Music groups plan to use McLean's Mansion
Christchurch's displaced music groups are eying a century old mansion under threat of demolition as a potential new home.
McLean's Mansion, a wooden homestead hidden away in the central city between Manchester and Colombo streets, has been earmarked for demolition by the Canterbury Earthquake Recovery Authority (Cera) because its owners, Andrew and Scott Murray, say they have exhausted all avenues for funding the substantial repair costs.
The house, built in 1900 for wealthy Scottish immigrant Allan McLean, is listed as a category 1 heritage building by the Historic Places Trust. It has 53 rooms and was once the largest wooden residence in New Zealand.

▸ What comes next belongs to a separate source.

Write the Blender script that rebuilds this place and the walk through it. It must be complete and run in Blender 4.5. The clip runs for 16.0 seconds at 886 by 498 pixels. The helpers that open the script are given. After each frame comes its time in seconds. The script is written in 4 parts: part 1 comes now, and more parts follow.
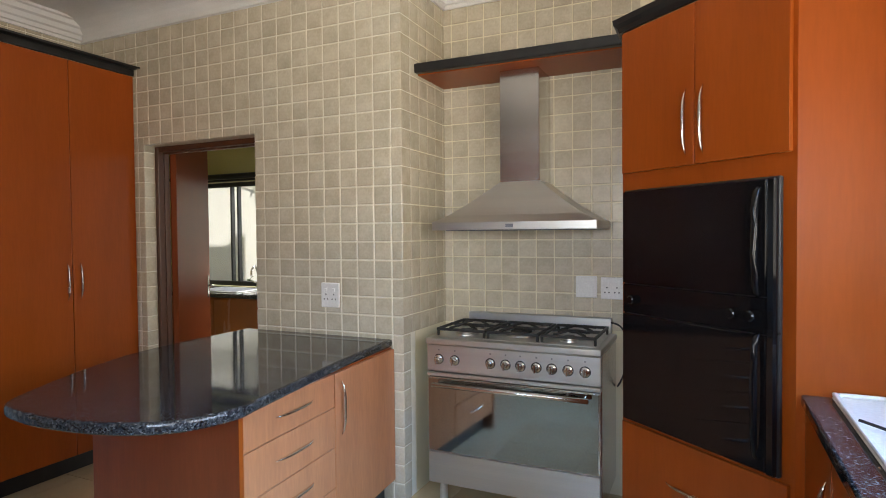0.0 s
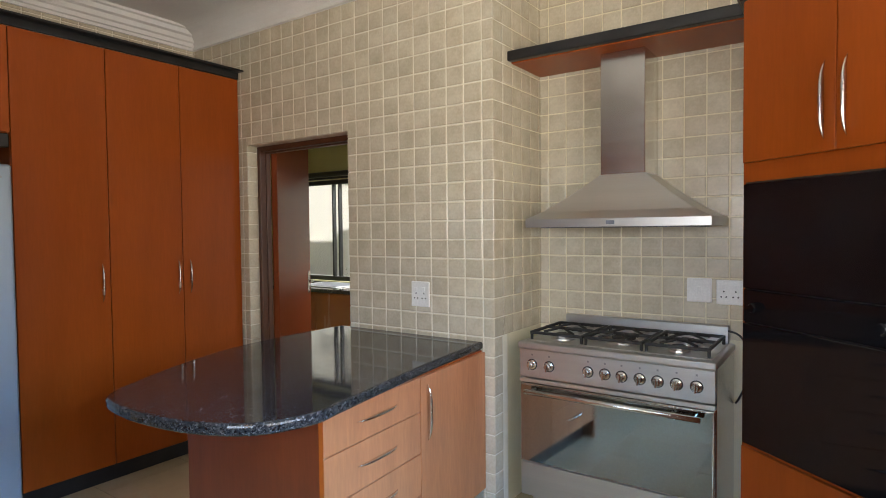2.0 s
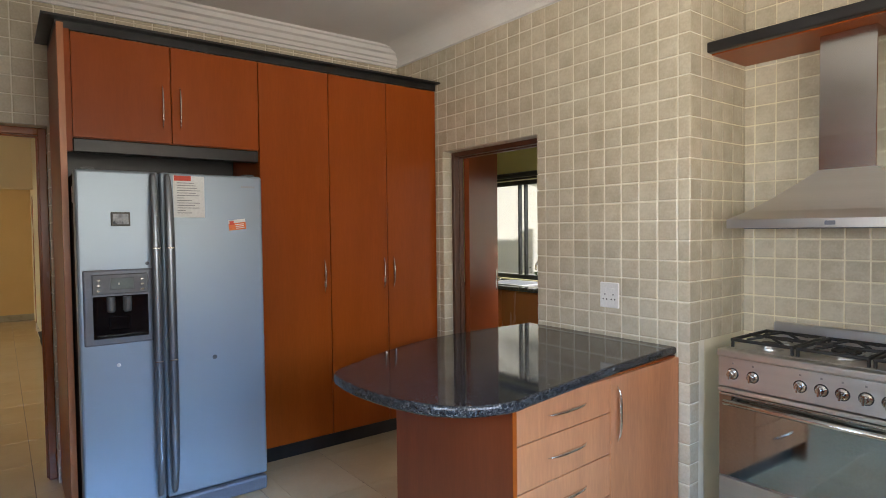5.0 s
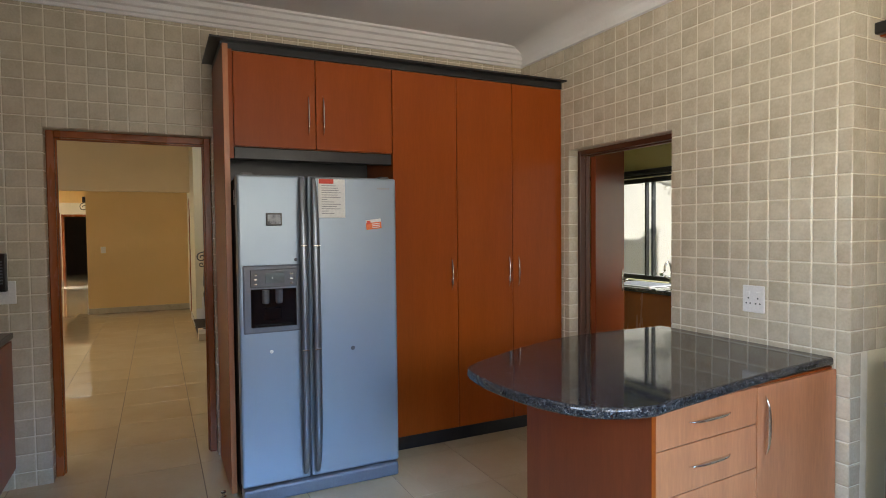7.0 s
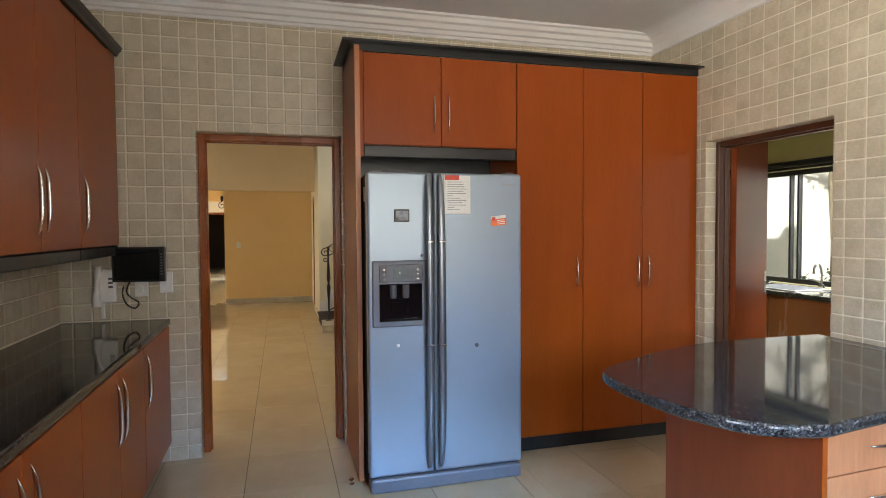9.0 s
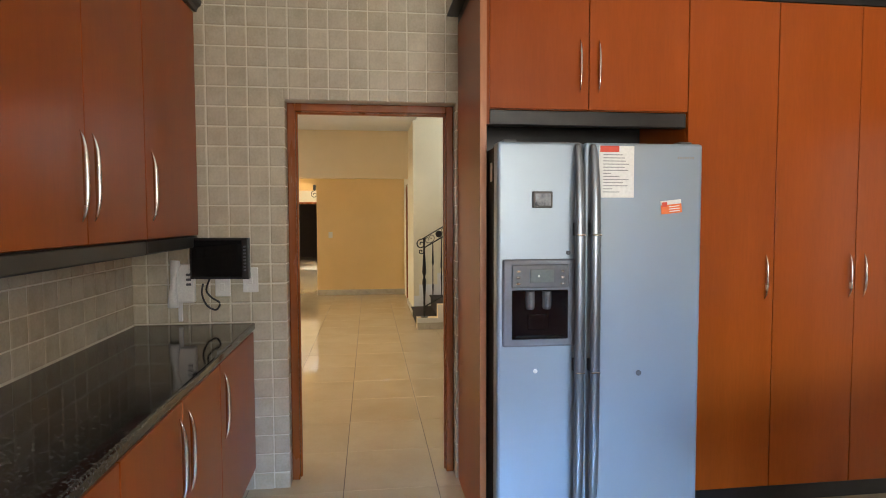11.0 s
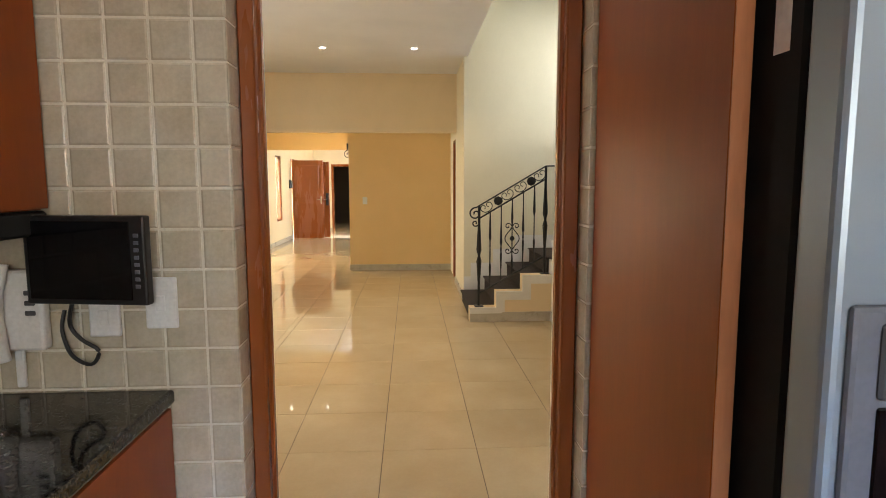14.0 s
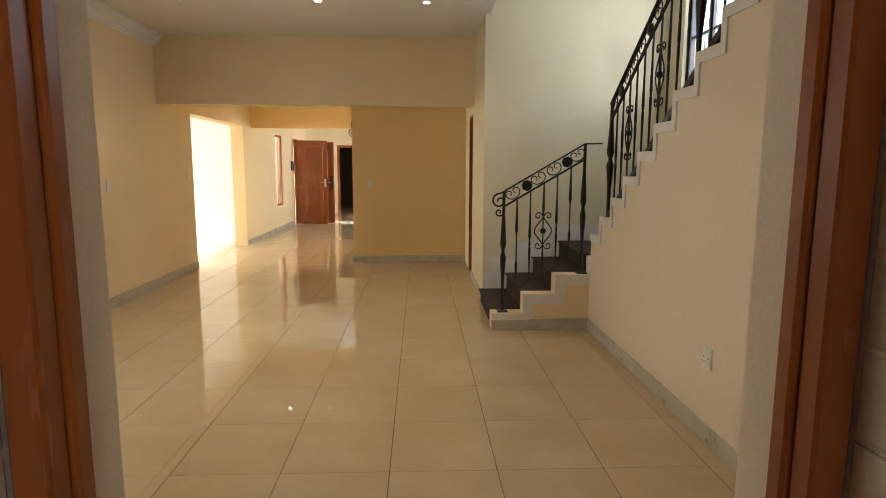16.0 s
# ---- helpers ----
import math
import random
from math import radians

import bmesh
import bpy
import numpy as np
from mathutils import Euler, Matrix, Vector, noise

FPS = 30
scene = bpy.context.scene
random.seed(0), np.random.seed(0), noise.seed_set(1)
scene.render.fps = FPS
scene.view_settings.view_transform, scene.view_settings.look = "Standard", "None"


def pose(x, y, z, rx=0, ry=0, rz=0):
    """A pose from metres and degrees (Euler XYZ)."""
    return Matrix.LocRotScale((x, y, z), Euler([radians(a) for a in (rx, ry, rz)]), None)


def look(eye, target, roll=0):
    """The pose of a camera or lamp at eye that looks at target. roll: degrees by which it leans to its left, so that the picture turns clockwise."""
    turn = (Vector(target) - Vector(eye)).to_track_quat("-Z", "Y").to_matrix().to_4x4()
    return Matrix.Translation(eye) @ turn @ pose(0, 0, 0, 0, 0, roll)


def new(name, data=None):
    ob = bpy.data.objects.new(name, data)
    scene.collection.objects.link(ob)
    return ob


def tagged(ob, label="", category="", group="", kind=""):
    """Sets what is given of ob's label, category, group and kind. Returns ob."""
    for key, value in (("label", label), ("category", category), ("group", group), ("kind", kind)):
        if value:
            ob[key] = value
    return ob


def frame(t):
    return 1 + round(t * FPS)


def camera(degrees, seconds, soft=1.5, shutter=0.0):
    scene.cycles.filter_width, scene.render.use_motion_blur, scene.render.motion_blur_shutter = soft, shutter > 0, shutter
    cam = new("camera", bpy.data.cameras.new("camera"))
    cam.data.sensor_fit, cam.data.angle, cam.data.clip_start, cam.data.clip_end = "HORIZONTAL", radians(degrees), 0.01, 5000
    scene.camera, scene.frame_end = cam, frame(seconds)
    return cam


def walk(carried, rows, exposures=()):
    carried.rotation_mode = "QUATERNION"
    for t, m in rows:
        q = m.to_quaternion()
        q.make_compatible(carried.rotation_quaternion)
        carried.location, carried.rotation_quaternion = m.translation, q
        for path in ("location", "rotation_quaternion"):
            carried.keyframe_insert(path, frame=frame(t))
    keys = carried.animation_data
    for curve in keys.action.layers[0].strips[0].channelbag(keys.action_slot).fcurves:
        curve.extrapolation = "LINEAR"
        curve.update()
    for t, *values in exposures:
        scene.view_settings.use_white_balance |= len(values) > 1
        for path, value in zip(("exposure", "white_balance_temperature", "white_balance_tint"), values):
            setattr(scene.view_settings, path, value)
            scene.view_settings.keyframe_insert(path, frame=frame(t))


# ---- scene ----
cam = camera(74.6, 16.0, soft=0.95)
EXPOSURES = [(0, -0.20), (3, -0.10), (7.5, -0.15), (9, 0.30), (10, 0.57), (12.5, 0.78), (14, 0.82), (15, 0.58), (16, 0.20)]
PATH = [
    (0, (0.439, 0.304, 1.421), (-0.398, 2.119, 1.369), -0.5),
    (0.5, (0.402, 0.374, 1.429), (-0.504, 2.155, 1.37), -0.5),
    (1, (0.385, 0.414, 1.436), (-0.582, 2.164, 1.373), -0.5),
    (1.5, (0.402, 0.44, 1.44), (-0.643, 2.144, 1.374), -0.5),
    (2, (0.42, 0.464, 1.435), (-0.725, 2.103, 1.368), -0.6),
    (2.5, (0.433, 0.465, 1.438), (-0.816, 2.026, 1.369), -0.6),
    (3, (0.444, 0.445, 1.448), (-0.887, 1.936, 1.373), -0.7),
    (3.5, (0.456, 0.436, 1.447), (-0.955, 1.852, 1.376), -0.7),
    (6, (0.463, 0.307, 1.452), (-1.235, 1.361, 1.384), -0.7),
    (6.5, (0.461, 0.291, 1.452), (-1.292, 1.25, 1.385), -0.7),
    (7, (0.457, 0.265, 1.455), (-1.337, 1.148, 1.388), -0.6),
    (7.5, (0.47, 0.265, 1.451), (-1.367, 1.054, 1.385), -0.5),
    (8, (0.473, 0.254, 1.449), (-1.396, 0.961, 1.384), -0.5),
    (8.5, (0.438, 0.233, 1.445), (-1.462, 0.854, 1.379), -0.5),
    (9, (0.373, 0.195, 1.448), (-1.552, 0.732, 1.377), -0.4),
    (9.5, (0.234, 0.151, 1.438), (-1.714, 0.598, 1.369), -0.4),
    (10, (0.066, 0.114, 1.44), (-1.897, 0.485, 1.369), -0.3),
    (12.5, (-1.264, 0.144, 1.434), (-3.251, 0.286, 1.258), -0.2),
    (13, (-1.525, 0.144, 1.426), (-3.511, 0.269, 1.231), -0.2),
    (13.5, (-1.825, 0.114, 1.426), (-3.81, 0.236, 1.218), 0.0),
    (14, (-2.071, 0.133, 1.422), (-4.055, 0.245, 1.199), -0.1),
    (14.5, (-2.36, 0.134, 1.413), (-4.343, 0.237, 1.174), -0.0),
    (15, (-2.61, 0.119, 1.423), (-4.591, 0.207, 1.167), -0.0),
    (15.5, (-2.818, 0.105, 1.418), (-4.798, 0.188, 1.147), 0.1),
    (16, (-3.058, 0.121, 1.398), (-5.036, 0.201, 1.120), 0.2),
]
walk(cam, [(t, look(eye, target, roll)) for t, eye, target, roll in PATH], EXPOSURES)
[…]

The mansion's rooms were used as classrooms before the quakes.
Don Whelan, the vice-president of the Civic Music Council, yesterday confirmed McLean's Mansion was being eyed as a potential music centre, but said planning was still in its early stages.
The quakes had left Christchurch with a shortage of music rooms and both the Christchurch School of Music (CSM) and the Civic Music Council (CMC) were currently operating from makeshift facilities - the CSM was in a "horrible little warehouse" in Waltham, while the CMC was in "an apology for a shed in the wilds of Sockburn".
"You need rooms to make music in and we have not got any rooms," Whelan said.
Last week Cera chief executive Roger Sutton said the authority would happily consider any plans to save McLean's Mansion.
"We are in no hurry to have the place pulled down. If parties come to us and say they have plans to save it, we will be very keen to see those plans happen."